When it all shook out, a grand jury indicted Coles on five felony counts of fraud and misuse of public money. Wasden's office filed corruption charges against him. A grand jury charged Lyman with 13 felonies, including grand theft and misuse of public money, and a misdemeanor charge of petit theft. Wasden charged Rice with misuse of public money.

TACT AND TOUGHNESS

Around City Hall, Terteling-Payne became known as "The Velvet Hammer." She took over the mayor's office with a mandate to restore order and dignity to City Hall. Having promised to leave the post as soon as an elected mayor could replace her, she spent less than a year in office.

"And it seemed like 15 years," Terteling-Payne said. "Oh, I'm teasing really, but yes, it was a pretty big mess, especially for the city of Boise, where nothing like that had ever happened before."

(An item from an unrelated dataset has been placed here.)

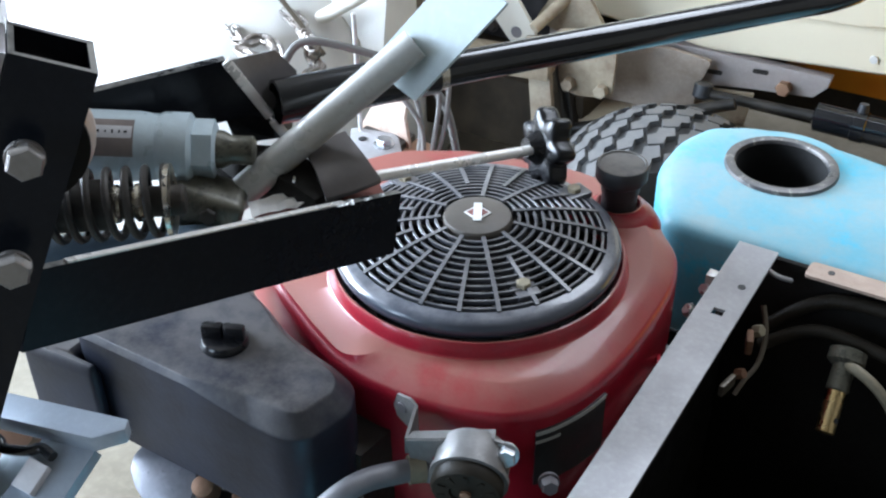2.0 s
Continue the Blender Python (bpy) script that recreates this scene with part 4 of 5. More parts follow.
# silver plate added for the daylight reflected in the post's black side
part("side_plate", beam(B(), PT - PU * 0.0216 + PD * 0.001, PT - PU * 0.0216 + PD * 0.019, 0.003, 0.0335, PN, 0.0008), "silver", silver, "daylight reflection on the post's side, built as a silver plate")
part("side_sheet", prism(B(), [V(p) for p in ((-0.31, 0.880), (-0.198, 0.932), (-0.148, 0.911), (-0.157, 0.872), (-0.191, 0.743), (-0.198, 0.746), (-0.31, 0.83))], -0.365, -0.361, "y", 0.0008), "steelgrey", silver, "dark grey sheet panel")
# black strip added where a shaded gap lies between sheet and strut
part("sheet_edge", prism(B(), [V(p) for p in ((-0.143, 0.905), (-0.148, 0.885), (-0.176, 0.768), (-0.188, 0.745), (-0.158, 0.872), (-0.149, 0.909))], -0.358, -0.352, "y"), "chassis", silver, "black strip added as the dark gap beside the sheet")
strut = part("strut", prism(B(), [V(p) for p in ((-0.146, 0.892), (-0.1355, 0.896), (-0.148, 0.842), (-0.164, 0.783), (-0.176, 0.773))], -0.368, -0.356, "y", 0.0008), "bluestrut", silver, "blue-grey painted strut")
part("strut_hole", spin(B(), [(0.0035, 0), (0.0033, 0.0005)], (-0.1475, -0.3682, 0.842), (0, -1, 0), 14), "inkblack", strut)
part("inner_panel", prism(B(), [V(p) for p in ((-0.140, 0.893), (-0.095, 0.893), (-0.120, 0.826), (-0.153, 0.832))], -0.354, -0.350, "y"), "guide", silver, "blue-grey inner panel")
# thin pale rod stands for the highlight on a grey cylinder
part("end_cap", rod(B(), (-0.141, -0.362, 0.871), (-0.100, -0.362, 0.877), 0.0065, 16), "whitegrey", silver, "highlight of a grey cylinder, built as a pale rod")
part("lower_clip", pipe(B(), smoothed([(-0.140, -0.362, 0.812), (-0.152, -0.366, 0.795), (-0.172, -0.368, 0.773), (-0.178, -0.368, 0.752), (-0.172, -0.366, 0.742)]), 0.0032, 8), "whitegrey", silver, "pale bent wire clip")
part("olive_plate", prism(B(), [V(p) for p in ((-0.31, 0.75), (-0.20, 0.745), (-0.165, 0.74), (-0.20, 0.64), (-0.31, 0.64))], -0.345, -0.340, "y"), "khakidark", silver, "worn olive brown plate")
sb = thing("silver_bracket", (-0.17, -0.53, 0.0), "silver-blue painted bracket post with a flat top bar", "bracket")
ub = V((0.968, 0.250, 0.0))
bar_line = [(-0.100, -0.4063), (-0.028, -0.388), (-0.017, -0.373), (-0.021, -0.366), (-0.100, -0.3862)]
part("top_bar", prism(B(), [V(p) for p in bar_line], 0.749, 0.760, "z", 0.0012), "silverblue", sb, "flat silver-blue bar")
S0 = V((-0.046, -0.386, 0.747))
LD = V((0.010, -0.902, -0.431)).normalized()
part("leg", beam(B(), S0, S0 + LD * 0.27, 0.034, 0.010, LD.cross(ub), 0.001), "silverblue", sb)
part("stand", beam(B(), S0 + LD * 0.262, V((-0.050, -0.640, 0.0)), 0.028, 0.028, (1, 0, 0), 0.002), "silverblue", sb)
bm = pipe(B(), smoothed([(-0.100, -0.416, 0.749), (-0.084, -0.410, 0.750), (-0.076, -0.412, 0.748), (-0.062, -0.407, 0.749), (-0.056, -0.402, 0.750), (-0.046, -0.403, 0.749)]), 0.0032, 10)
part("spring_clip", bm, "blackgloss", sb, "black wire spring clip")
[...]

The job called on both aspects of her nickname. The hammer laid down the law, no excuses. Terteling-Payne fired Mimura and Burton because, she said, they should have known better than to take leisure trips on the city's dime.

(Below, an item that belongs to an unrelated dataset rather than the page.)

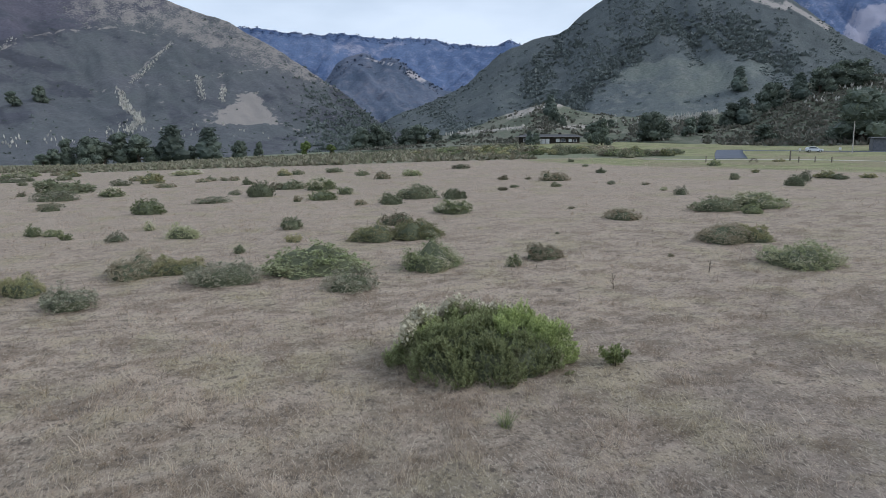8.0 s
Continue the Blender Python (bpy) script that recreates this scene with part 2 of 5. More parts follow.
    dirt = n_mix(nt, n_range(nt, n_noise(nt, 21.0, 4.0, 0.7, n_scaled(nt, p, 1.0, 0.6, 1.0)), 0.58, 0.70, 0.0, 0.5), dirt, (0.43, 0.37, 0.28))
    c = n_mix(nt, n_range(nt, td, 0.36, 1.0, 1.0, 0.0), c, dirt)
    nt.links.new(c, b.inputs["Base Color"])
    n_bump(nt, b, n_noise(nt, 5.0, 8.0, 0.7, p), 0.6, 0.08)
    return m


def mat_leaf(name, dark, light, dry=None, share=0.0):
    m, nt, b = node_mat(name, 0.6)
    geo = nt.nodes.new("ShaderNodeNewGeometry")
    info = nt.nodes.new("ShaderNodeObjectInfo")
    p = geo.outputs["Position"]
    c = n_mix(nt, n_range(nt, geo.outputs["Random Per Island"], 0.0, 1.0, 0.15, 0.85), dark, light)
    c = n_mix(nt, n_range(nt, n_noise(nt, 1.6, 3.0, 0.6, p), 0.4, 0.7, 0.0, 0.6), c, light)
    if dry is not None:
        c = n_mix(nt, n_range(nt, n_math(nt, "ADD", n_noise(nt, 0.9, 3.0, 0.6, p), n_math(nt, "MULTIPLY", info.outputs["Random"], 0.25)), 0.62 - share * 0.4, 0.8 - share * 0.3, 0.0, 0.85), c, dry)
    # Leaves are painted lighter towards shoot tips, to contrast with the darker inside.
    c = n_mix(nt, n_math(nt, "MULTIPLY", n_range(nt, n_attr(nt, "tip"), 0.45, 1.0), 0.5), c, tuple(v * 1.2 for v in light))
    hs = nt.nodes.new("ShaderNodeHueSaturation")
    nt.links.new(c, hs.inputs["Color"])
    nt.links.new(n_range(nt, info.outputs["Random"], 0.0, 1.0, 0.75, 1.25), hs.inputs["Value"])
    nt.links.new(hs.outputs["Color"], b.inputs["Base Color"])
    tr = nt.nodes.new("ShaderNodeBsdfTranslucent")
    nt.links.new(hs.outputs["Color"], tr.inputs["Color"])
    mx = nt.nodes.new("ShaderNodeMixShader")
    mx.inputs["Fac"].default_value = 0.2
    nt.links.new(b.outputs["BSDF"], mx.inputs[1])
    nt.links.new(tr.outputs["BSDF"], mx.inputs[2])
    nt.links.new(mx.outputs["Shader"], nt.nodes["Material Output"].inputs["Surface"])
    return m


def mat_plain(name, a, bcol, scale=3.0, rough=0.8, bump=0.0, metal=0.0):
    m, nt, b = node_mat(name, rough)
    tc = nt.nodes.new("ShaderNodeTexCoord").outputs["Object"]
    f = n_noise(nt, scale, 6.0, 0.65, tc)
    nt.links.new(n_mix(nt, n_range(nt, f, 0.3, 0.7), a, bcol), b.inputs["Base Color"])
    b.inputs["Metallic"].default_value = metal
    if bump:
        n_bump(nt, b, n_noise(nt, scale * 4, 6.0, 0.7, tc), 0.5, bump)
    return m


def mat_hill(name, low, high, patch, rock, scale=0.012):
    """Hillside: coastal scrub and dry grass in patches, bare pale soil where it has slid."""
    m, nt, b = node_mat(name, 0.95)
    p = n_pos(nt)
    big = n_noise(nt, scale, 5.0, 0.6, p)
    mid = n_noise(nt, scale * 6, 5.0, 0.65, p)
    small = n_noise(nt, scale * 28, 5.0, 0.7, p)
    c = n_mix(nt, n_range(nt, big, 0.38, 0.62), low, high)
    c = n_mix(nt, n_range(nt, mid, 0.48, 0.68, 0.0, 0.8), c, patch)
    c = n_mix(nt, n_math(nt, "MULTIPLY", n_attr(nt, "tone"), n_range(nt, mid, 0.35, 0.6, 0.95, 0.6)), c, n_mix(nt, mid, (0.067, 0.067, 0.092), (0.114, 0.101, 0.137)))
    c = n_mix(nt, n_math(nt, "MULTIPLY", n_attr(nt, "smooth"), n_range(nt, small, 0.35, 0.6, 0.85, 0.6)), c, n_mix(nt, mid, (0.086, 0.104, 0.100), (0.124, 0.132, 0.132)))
    c = n_mix(nt, n_range(nt, small, 0.38, 0.58, 0.38, 0.0), c, tuple(v * 0.45 for v in low))
    green = n_math(nt, "ADD", n_attr(nt, "veg"), n_math(nt, "MULTIPLY", n_math(nt, "SUBTRACT", mid, 0.5), 1.1))
    c = n_mix(nt, n_range(nt, green, 0.35, 0.65, 0.0, 0.85), c, n_mix(nt, small, tuple(v * 0.50 for v in low), tuple(v * 1.0 for v in low)))
    stands = n_noise(nt, scale * 3.2, 6.0, 0.6, p)
    c = n_mix(nt, n_math(nt, "MULTIPLY", n_attr(nt, "veg"), n_range(nt, stands, 0.50, 0.58, 0.0, 0.75)), c, n_mix(nt, small, tuple(v * 0.42 for v in low), tuple(v * 0.75 for v in low)))
    c = n_mix(nt, n_math(nt, "MULTIPLY", n_attr(nt, "veg"), n_range(nt, stands, 0.36, 0.44, 0.35, 0.0)), c, n_mix(nt, small, low, high))
    bare = n_math(nt, "ADD", n_attr(nt, "rock"), n_math(nt, "ADD", n_math(nt, "MULTIPLY", n_math(nt, "SUBTRACT", n_noise(nt, scale * 34, 6.0, 0.75, n_scaled(nt, p, 1.0, 1.0, 2.2)), 0.5), 2.0), n_math(nt, "MULTIPLY", n_math(nt, "SUBTRACT", mid, 0.5), 0.4)))
    soil = n_mix(nt, mid, rock, tuple(v * 0.72 for v in rock))
    c = n_mix(nt, n_range(nt, bare, 0.42, 0.6), c, soil)
    nt.links.new(c, b.inputs["Base Color"])
    n_bump(nt, b, n_noise(nt, scale * 26, 8.0, 0.72, p), 0.7, 0.014 / scale)
    return m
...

The velvet assured remaining staff that their jobs were not in danger.

"The iron fist covered in the velvet glove," said Wetherell, who left the council in January 2003 to become a judge. "She could handle things tough, but with courtesy and tact."

Terteling-Payne appointed Maryanne Jordan and Alan Shealy to the council seats she and Wetherell left vacant. Together, the mayor, council and city staff set about restoring order.

THE P-CARD MESS

The city hired an outside firm to conduct a forensic audit of city expenditures. The audit concluded that Boise was too lax in allowing employees to spend city money.

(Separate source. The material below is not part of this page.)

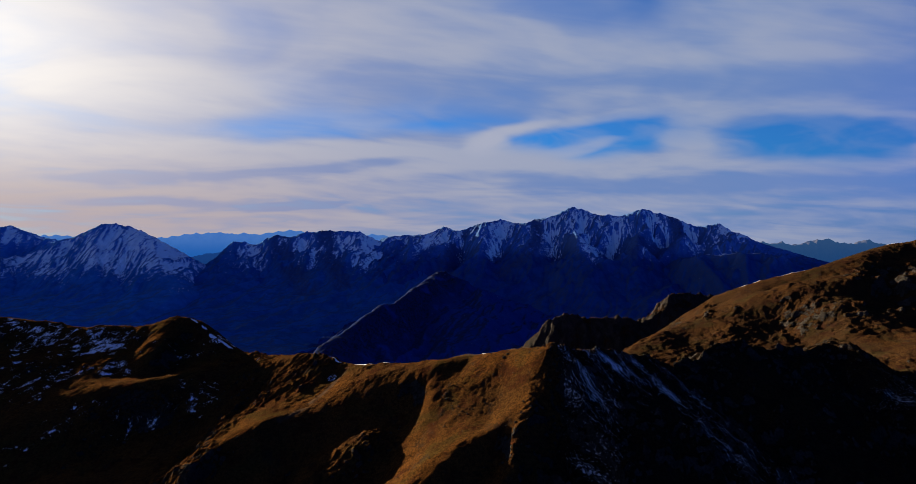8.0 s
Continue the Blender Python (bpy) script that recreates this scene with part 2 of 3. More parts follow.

Too many people had P-cards. Employees using the cards to spend Boise taxpayer money weren't keeping good enough records and didn't always specify what, exactly, they were buying. The city needed to communicate to its employees their precise ethical and legal responsibilities with regards to expenditures. Staff and elected officials needed to document the particulars - who, why, how much, etc. - of all nontravel meals they bought with city money.

And perhaps most important, the City Council needed to keep a closer eye on all spending.

In untangling the P-card web, Terteling-Payne said, the city discovered whole accounts that council members didn't know existed.

One had been established in connection with the arrival of the Olympic torch in Boise in January 2002. Terteling-Payne didn't know how much money was in the account, just that reports on expenditures went to Coles or Lyman and were shielded from oversight.

"We all felt we should have known," Terteling-Payne said. "Yet, it was the most clever scheme. I don't think we could have known. But we still wondered, 'How did some of this get by us?' "

The city established the Office of Internal Audit, and its primary function, at least at first, was to review P-card policies and other areas identified in the forensic audit.

What came about was a complete rethinking of ethics in City Hall, said Jordan, who has served as council president for most of the past eight years.

Requests for travel money began to appear on City Council agendas. To this day, Jordan said, council members rarely claim meals as city expenses, even if they buy them on city business.

"I can count on one hand the number that I have expensed in the past 10 years and probably have a finger or two left over," she said.

THE BIETER YEARS

David Bieter made ethics a cornerstone of his mayoral campaign.

Bieter promised voters that he would develop a new ethics code restricting employee purchases and requiring them to avoid appearances of conflicts of interests.

When he took office in 2004, he established the Boise Ethics Commission, a five-member panel that issues opinions on matters such as gifts to employees and potential conflicts.

At Bieter's urging, Police Chief Don Pierce resigned. Pierce, who received a vote of no confidence in August 2003 from the Boise Police Union, was caught on a security camera in December 2002 helping Coles and Burton return several city-owned items to City Hall from Lyman's home.

Mimura, Pierce and Burton were gone, and Coles, Lyman and Rice were behind bars, but the citizenry still didn't trust Boise's government, Bieter said.

City employees were embarrassed to tell people where they worked, he said, and the news media were digging for more scandal.

Bieter began holding open office hours on Saturday to answer questions from the public as a way of rebuilding confidence in city government. He visited groups around the city.

"I went to everything. I went to every Rotary Club meeting, every nonprofit get-together," Bieter said. "I think mayors, maybe when they first get in, tend to do that anyway, but it was even more important that, I think, I could see them, I could talk to them, they could ask any question they wanted. It was just important to re-establish that."

Bieter said changing the culture to embrace new controls on spending and new systems of oversight consumed his first term.

Even more damaging than the loss of trust and money, he said, was the time the Coles scandal cost Boise. Instead of building a better library system or recreational centers, city government was trying to sort out the mess.

Gradually, he said, the cloud of doubt receded. City leaders turned their attention to encouraging and managing growth.

BITTER LESSON

The players in the Coles scandal have disappeared from public life. Repeated efforts to contact Coles, Lyman, Rice, Mimura and Burton were unsuccessful, either because they did not return calls or could not be located.

Of the five, Coles suffered the greatest harm to his reputation. His scandal all but eclipsed any memory of the good things he did as mayor.

Coles spearheaded the creation of neighborhood associations. He pushed unified planning between Boise and its Treasure Valley neighbors. He advocated for a mass-transit plan. He made quality of life a city priority.

The shadow over all that work is a tragedy, Wetherell said.

"His entire career and legacy were impacted adversely," Wetherell said. "I suppose it's an object lesson for everyone in public life."